Soprattutto in questa guerra gli Stati Uniti, esercitando più volte all’ONU il diritto di veto sulle risoluzioni che imponevano il cessate il fuoco a Israele, hanno dato un segnale inequivocabile del loro allineamento completo alla politica israeliana del “fare piazza pulita di Gaza”, e, nonostante i loro deboli inviti a Israele a moderare la violenza, i fatti parlano chiaro: Gaza è stata rasa al suolo, i civili massacrati; lo hanno fatto certamente i piloti israeliani ma con aerei e bombe made in USA che vengono massicciamente rifornite dagli americani con voli militari (a scapito dell’alleato ucraino). L’America, preteso baluardo dei diritti e della democrazia, a Gaza ha perso la faccia.

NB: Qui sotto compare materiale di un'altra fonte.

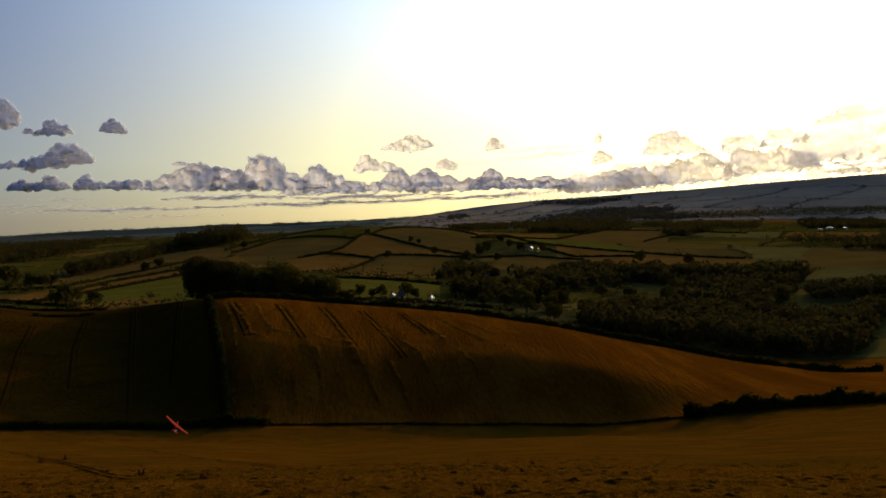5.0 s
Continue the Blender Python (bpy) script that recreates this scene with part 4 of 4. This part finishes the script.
def veil(me, h, rng, material):
    """A ragged outer skin of thin vapour round a cloud's core, so that its rim is soft."""
    nv, nf, nl = len(me.vertices), len(me.polygons), len(me.loops)
    co, way = np.zeros(nv * 3, np.float32), np.zeros(nv * 3, np.float32)
    me.vertices.foreach_get("co", co)
    me.vertices.foreach_get("normal", way)
    loops, starts = np.zeros(nl, np.int32), np.zeros(nf, np.int32)
    me.loops.foreach_get("vertex_index", loops)
    me.polygons.foreach_get("loop_start", starts)
    p, way = co.reshape(-1, 3), way.reshape(-1, 3)
    swell = 0.035 + 0.05 * np.clip(rough(p[:, 0] + p[:, 1], p[:, 2] + 0.6 * p[:, 1], 0.42 * h, 61), -0.5, 1) + 0.012 * rng.normal(size=nv)
    outer = p + way * (np.maximum(swell, 0.012) * h)[:, None] * np.where(way[:, 2:3] < -0.3, 0.4, 1.0)
    both = bpy.data.meshes.new("veil")
    both.vertices.add(nv)
    both.vertices.foreach_set("co", outer.astype(np.float32).ravel())
    both.loops.add(nl)
    both.loops.foreach_set("vertex_index", loops)
    both.polygons.add(nf)
    both.polygons.foreach_set("loop_start", starts)
    both.polygons.foreach_set("use_smooth", np.ones(nf, bool))
    both.update(calc_edges=True)
    both.materials.append(material)
    return both


def cloud(bearing, foot, wide, tall, tops, lean=0.0, belly=0.0, label="", group="fair-weather clouds", back=0.0):
    """A heap cloud with a flat foot. All in degrees as seen from the hilltop; tops: its outline from end to end, nine being the full height;
    lean: how much higher its clockwise end lies; belly: how far its underside sags under the high parts."""
    cloud_count[0] += 1
    rng = np.random.RandomState(500 + cloud_count[0])
    away = CLOUD_FAR + back
    w, h, slant = away * radians(wide), away * radians(tall) / (1 + 0.8 * belly), away * radians(lean)
    line = np.array([int(d) for d in tops], float) / 9
    at = (np.arange(len(line)) + 0.5) / len(line) - 0.5
    at, line = np.r_[-0.5, at, 0.5], np.r_[line[0] * 0.25, line, line[-1] * 0.25]
    fine = np.linspace(-0.5, 0.5, max(24, int(9 * w / h)))
    line = np.interp(fine, at, line) * (1 + 0.14 * min(1.0, 110 / h) * rng.uniform(-1, 1, len(fine)))
    step = max(1, int(round(0.02 * len(fine))))
    line = np.max([np.interp(np.arange(len(fine)) + d, np.arange(len(fine)), line) for d in range(-step, step + 1)], 0) * np.clip((0.5 - np.abs(fine)) / 0.09, 0.2, 1) ** 0.7
    at = fine
    vs, fs = [], []

    def puff(x, y, z, r):
        q = PUFF_V * np.array([1.3, 1.1, 0.8]) * r + np.array([x, y, z])
        fs.append(PUFF_F + sum(len(v) for v in vs))
        vs.append(q)

    heap = min(1.0, 120 / h)
    count = int(np.clip(36 * w / h / heap ** 1.5, 60, 330))
    for k in range(count):
        u = (k + rng.uniform(0.1, 0.9)) / count - 0.5
        top = float(np.interp(u, at, line)) * h
        level = k % 4
        r = max(0.04 * h, top * (0.2, 0.24, 0.19, 0.15)[level] * rng.uniform(0.75, 1.25) * heap ** 0.6)
        z = (r * 0.6, rng.uniform(0.3, 0.6) * top, rng.uniform(0.6, 0.85) * top, top - r * 0.8)[level]
        deep = min(top, 0.8 * h) * (0.55, 0.5, 0.35, 0.22)[level]
        puff(u * (w - 1.6 * r), rng.uniform(-1, 1) * deep, z, r)
    v = np.vstack(vs)
    flat = 0.06 * h
    low = v[:, 2] < flat
    v[low, 2] = flat + (v[low, 2] - flat) * 0.22
    v[:, 2] += slant * v[:, 0] / w - belly * h * np.interp(v[:, 0] / w, at, line) * np.clip(1 - v[:, 2] / (0.7 * h), 0, 1)
    me = tri_mesh("cloud", v, np.vstack(fs))
    core = LOW_CLOUD if back > 120 else SUN_CLOUD if bearing > 13 or bearing > 2 and foot > 2.5 else BANK_CLOUD if bearing > -12 and foot < 4.5 else CLOUD
    me.materials.append(core)
    ob = new("cloud", me)
    x, y = plan(bearing, away)
    ob.matrix_basis = pose(x, y, EYE + away * math.tan(radians(foot)), 0, 0, -bearing)
    skin = ob.modifiers.new("skin", "REMESH")
    skin.mode, skin.voxel_size, skin.use_smooth_shade = "VOXEL", max(3.4, h / 12.5), True
    for tex, strength in zip(LUMPS, (-0.34, -0.16, 0.10)):
        bump = ob.modifiers.new("lumps", "DISPLACE")
        bump.texture, bump.texture_coords, bump.strength, bump.mid_level = tex, "GLOBAL", strength * min(h, 170), 0.5
    calm = ob.modifiers.new("calm", "SMOOTH")
    calm.factor, calm.iterations = 0.5, 2
    tagged(ob, label or "heaped fair-weather cloud with a flat grey base", "cloud", group)
    grown.append((ob, h, rng))


grown = []
# bearing, height of the foot, width, height, outline, lean, belly
for c in ((-28.55, 6.13, 4.24, 1.06, "843566531", 0.03, 0.35), (-25.49, 6.33, 2.57, 0.86, "3988741", 0.24, 0.35), (-23.73, 6.31, 0.71, 0.43, "686", 0.02),
          (-27.56, 4.14, 5.63, 1.28, "23466799741", -0.25, 0.35), (-23.44, 3.80, 2.28, 0.61, "2595331", -0.19), (-27.92, 1.83, 5.54, 1.56, "35879856654", -0.13),
          (-22.82, 1.78, 6.06, 1.37, "688975333431", -0.03), (-17.46, 5.14, 0.72, 0.37, "4884", -0.06), (-20.14, 3.17, 2.43, 0.25, "3579532", 0.15),
          (-17.36, 1.87, 3.18, 0.66, "257646632", 0.01)):
    cloud(*c)
for c in ((-17.44, 3.13, 1.75, 0.58, "38465", 0.03), (-37.15, 2.34, 1.53, 0.67, "254942", -0.06), (-34.12, 1.42, 0.96, 0.27, "5884", 0.02), (-39.26, 2.38, 0.58, 0.46, "895", -0.11),
          (-19.71, 5.92, 3.94, 1.43, "2225799985", -0.27, 0.35), (-16.10, 5.05, 2.48, 0.87, "249764", 0.15), (-12.77, 5.23, 1.81, 0.78, "47983", -0.07),
          (-19.32, 3.01, 3.51, 0.48, "356685", 0.36), (-15.90, 3.17, 4.33, 1.40, "35659853", 0.63)):
    cloud(*c)
for c in ((-17.77, 1.80, 1.95, 0.69, "35974", 0.01), (-16.04, 1.83, 1.83, 0.98, "49643", 0.04), (-13.34, 1.81, 3.92, 0.92, "59654654", -0.02), (-11.55, 1.76, 2.08, 0.78, "5866", 0.04),
          (-8.91, 3.27, 1.34, 0.29, "4875", 0.02), (-8.67, 1.71, 5.41, 1.59, "125679985", -0.02), (-5.49, 1.69, 3.67, 1.38, "7997651", -0.07), (-3.05, 1.64, 4.61, 2.05, "69986541", -0.09),
          (0.47, 1.53, 4.03, 1.54, "6976433", -0.02)):
    cloud(*c)
for c in ((3.31, 2.68, 3.27, 1.02, "4995654", 0.0), (6.03, 1.72, 5.12, 1.17, "5846856", -0.17), (7.88, 2.72, 1.83, 0.73, "6985", -0.05), (5.45, 4.20, 3.85, 1.03, "3569853", 0.20, 0.35),
          (10.98, 3.91, 1.36, 0.73, "69985", 0.03), (17.58, 4.16, 0.50, 0.65, "589", 0.05), (17.81, 2.89, 1.62, 0.87, "4974", 0.23), (10.74, 1.96, 1.73, 0.73, "59865", 0.13)):
    cloud(*c, label="backlit heap cloud with a bright ragged rim", group="cloud bank")
for c in ((12.78, 1.40, 7.65, 0.88, "58675856", -0.15), (17.48, 1.10, 5.38, 1.30, "687987", 0.09), (22.29, 1.36, 7.80, 1.78, "675686975", 0.45), (22.39, 3.23, 4.33, 1.35, "5899643", 0.0),
          (26.40, 3.30, 3.01, 1.12, "698754", 0.24), (28.68, 3.57, 3.19, 1.03, "498873", 0.22), (27.97, 1.93, 5.89, 1.66, "68767856", 0.11), (32.38, 2.20, 7.60, 3.30, "4678999875", 0.31)):
    cloud(*c, label="sunlit cloud of the long bank along the horizon", group="cloud bank")
for c in ((41.85, 3.31, 5.60, 2.85, "798789975", 0.18, 0.0), (48.35, 2.56, 8.01, 2.50, "4798987876", 0.29), (46.49, 2.15, 11.64, 1.03, "56746856", -0.04),
          (36.23, 1.79, 12.22, 0.58, "565746", 0.20), (46.04, 2.99, 5.49, 2.68, "99865636", 0.55), (50.62, 3.23, 4.33, 2.35, "465954", 0.38), (57.31, 3.50, 11.37, 1.51, "656545455", 0.59),
          (61.67, 4.21, 2.73, 0.86, "68877", 0.34), (66.01, 4.05, 6.47, 1.08, "68565", 0.22)):
    cloud(*c, label="sunlit cloud of the long bank along the horizon", group="cloud bank")
# the bank fills up behind in broken rows
for k in range(11):
    cloud(14.5 + 4.6 * k, float(np.interp(14.5 + 4.6 * k, (12, 26, 41, 66), (0.55, 1.2, 1.75, 1.8))) + 0.12 * (k % 3), 6.6, 1.0 + 0.25 * (k % 2), ("5847593", "6485396", "4958367")[k % 3], label="grey cloud low in the long bank", group="cloud bank", back=150)
for k in range(7):
    cloud(21.0 + 5.6 * k, 2.2 + 0.25 * (k % 3) + 0.03 * k, 6.0, 0.9 + 0.3 * (k % 2), ("6758465", "5876456")[k % 2], label="grey cloud low in the long bank", group="cloud bank", back=150)
for k in range(6):
    cloud(-0.5 + 4.1 * k, 1.32 + 0.1 * (k % 2), 5.2, 0.8 + 0.2 * (k % 3), ("46857463", "57364856", "64758365")[k % 3], label="heaped cloud at the thin end of the long bank", group="cloud bank", back=110)


def streak(bearing, foot, wide, tall, lean, count):
    """A thin sheet of high vapour seen edge on: scattered flat shreds, denser along its middle."""
    cloud_count[0] += 1
    rng = np.random.RandomState(900 + cloud_count[0])
    away = CLOUD_FAR + 180
    w, h = away * radians(wide), away * radians(tall)
    u = np.clip(rng.normal(size=count) * 0.24, -0.5, 0.5)
    c = np.column_stack([u * w, rng.normal(size=count) * h * 2.0, rng.normal(size=count) * h * 0.25 * (1 - 1.6 * np.abs(u)) + 0.12 * h * np.sin(u * 17 + bearing) + radians(lean) * away * u])
    lv, lf = leaf_quads(c, np.clip(0.2 * h, 2.0, 7.0) * rng.uniform(0.5, 1.5, count), rng)
    lv = c.repeat(4, 0) + (lv - c.repeat(4, 0)) * np.array([4.5, 1.0, 0.7])
    me = grid_mesh("cloud", lv, lf)
    me.materials.append(STREAK)
    ob = new("cloud", me)
    x, y = plan(bearing, away)
    ob.matrix_basis = pose(x, y, EYE + away * math.tan(radians(foot)), 0, 0, -bearing)
    tagged(ob, "faint flat streak of vapour above the horizon", "cloud", "cloud streaks", "stuff")


for k, c in enumerate(((-5.5, 1.28, 9.0, 0.42, 0.05), (-8.0, 1.22, 3.0, 0.3, 0.0), (2.5, 1.15, 11.0, 0.45, 0.1), (-1.0, 0.75, 14.0, 0.4, 0.1), (-12.5, 0.62, 12.0, 0.36, 0.0), (6.5, 0.9, 9.0, 0.35, 0.2),
                       (-15.5, 1.25, 3.0, 0.25, 0.0), (-10.5, 0.15, 8.0, 0.22, 0.0), (11.0, 1.0, 7.0, 0.4, 0.3), (-28.5, 0.35, 5.0, 0.22, 0.1), (-19.0, 0.9, 9.0, 0.25, 0.0), (-19.6, 1.35, 4.0, 0.12, 0.0))):
    streak(*c, int(c[2] * c[3] * 300))
# long thin layers over the bank
for c in ((15.08, 4.0, 11.4, 0.30, 0.62), (14.56, 3.55, 6.7, 0.36, 0.54), (24.8, 4.7, 10.4, 0.40, 0.94), (9.0, 3.1, 6.0, 0.30, 0.25), (56.7, 4.85, 8.0, 0.26, 0.0)):
    streak(*c, int(c[2] * c[3] * 130))


def facing(me):
    """For each face: how far it looks away from the hilltop, and how deep in the cloud it lies."""
    way, mid = np.zeros(len(me.polygons) * 3, np.float32), np.zeros(len(me.polygons) * 3, np.float32)
    me.polygons.foreach_get("normal", way)
    me.polygons.foreach_get("center", mid)
    return way[1::3], mid[1::3]


def keep_faces(me, wanted):
    bm = bmesh.new()
    bm.from_mesh(me)
    bmesh.ops.delete(bm, geom=[f for f, keep in zip(bm.faces, wanted) if not keep], context="FACES")
    bm.to_mesh(me)
    bm.free()


def settle_clouds():
    """Fix the grown skins as plain meshes, shed the crumbs that hang free of the main body, and dress them in vapour;
    the sunward back and the rims of the clouds near the sun are thin and let the light in."""
    graph = bpy.context.evaluated_depsgraph_get()
    for ob, h, rng in grown:
        me = bpy.data.meshes.new_from_object(ob.evaluated_get(graph))
        ob.modifiers.clear()
        edges = np.zeros(len(me.edges) * 2, np.int32)
        me.edges.foreach_get("vertices", edges)
        edges = edges.reshape(-1, 2)
        mark = np.arange(len(me.vertices))
        while True:
            low = np.minimum(mark[edges[:, 0]], mark[edges[:, 1]])
            after = mark.copy()
            np.minimum.at(after, edges[:, 0], low)
            np.minimum.at(after, edges[:, 1], low)
            after = after[after]
            if (after == mark).all():
                break
            mark = after
        names, sizes = np.unique(mark, return_counts=True)
        if len(names) > 1:
            bm = bmesh.new()
            bm.from_mesh(me)
            bm.verts.ensure_lookup_table()
            bmesh.ops.delete(bm, geom=[bm.verts[i] for i in np.flatnonzero(mark != names[sizes.argmax()])], context="VERTS")
            bm.to_mesh(me)
            bm.free()
        core = me.materials[0]
        thin = veil(me, h, rng, VEIL) if core in (CLOUD, BANK_CLOUD) else me.copy()
        if core == BANK_CLOUD:
            for skin in (me, thin):
                skin.materials.append(VAPOUR)
                way, depth = facing(skin)
                skin.polygons.foreach_set("material_index", ((way > 0.05) & (depth > depth.mean())).astype(np.int32))
        elif core != CLOUD:
            rim = facing(me)[0] > -0.32
            keep_faces(me, ~rim)
            keep_faces(thin, rim)
            thin.materials[0] = SUN_VAPOUR
        ob.data = me
        part("veil", thin, ob, "thin ragged rim of vapour")


settle_clouds()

I suoi doppi standard sulle oltre 20.000 vittime palestinesi innocenti, restano una macchia indelebile agli occhi dell’opinione pubblica mondiale e hanno riattizzato un anti-americanismo che non si vedeva dalla guerra del Vietnam.

Tirando le somme, l’incertezza sul futuro in Medio Oriente è ancora ampia, il rischio di una mossa azzardata che scateni rappresaglie a catena e una finale resa dei conti tra Israele e i suoi nemici è altissimo. E purtroppo, i personaggi da cui dipendono le sorti del Medio Oriente (e forse del mondo intero) non sono esattamente dei tipi raccomandabili.